Battleground (Wellman, 1949)

Battleground doesn’t concern itself with military tactics or visceral battle sequences. In many refreshing ways, it’s completely about the men, the soldiers of the 101st Airborne Division who fought and defended Bastonge in WWII, otherwise known as The Battle of the Bulge. William A. Wellman follows these assortment of personalities from an Army camp post Normandy onward, unsuspecting of the magnitude of what’s to come, to the fateful battle with the German Panzer Corp. Other films have portrayed the battle itself with far more conviction to the human toll of this bloody ordeal, but Battleground makes it’s casualties stick with greater intensity, since we’ve come to know and care for them as people. This is an odd war film, in that it doesn’t try and seduce the viewer with a star presence, or epic, heroic action scenes, but lets it’s deceivingly simple story play out as if we were right in the fox hole with Van Johnson and co. Wellman allows you to be invested in the outcome of their cold, brutal journey, mainly through the camaraderie of the men and the way this life is introduced to newcomers, here represented by Pvt. Jim Layton (Marshall Thompson). His indoctrination to the group begins slowly, even harshly when he thinks some soldiers don’t even know his name. But a great moment occurs shortly after the battle begins. After a mortar shell almost takes out half the platoon, Layton makes sure one of his commanding officers does know him by name.

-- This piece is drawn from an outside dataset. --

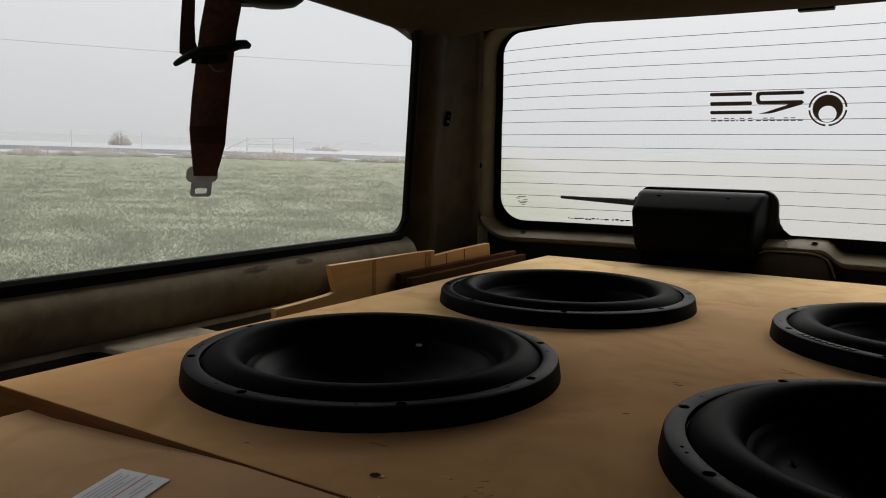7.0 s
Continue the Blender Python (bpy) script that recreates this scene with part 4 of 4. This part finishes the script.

The man replies, “I know who you are.” Layton smiles, finally believing he’s one of the group. Layton’s experience, along with all the rest, signifies a respect for brothers in arms and the honor one can share while serving alongside them. Simple and beautiful stuff. Wellman directs this film with little show, but plenty of heart, dashing the cliché’s of the John Wayne war picture with true character development and sadness, a sublime outlook on friendship and loss. Battleground might not be the most visually stimulating war film, but it’s certainly one of the most fleshed out pieces on entrenched soldiers in combat. Also, it’s small does of comedy provide ample laughs and relief, but always remain based in the wintry environment of war. A fact not lost on the soldiers themselves as Nazi bombs explode all around.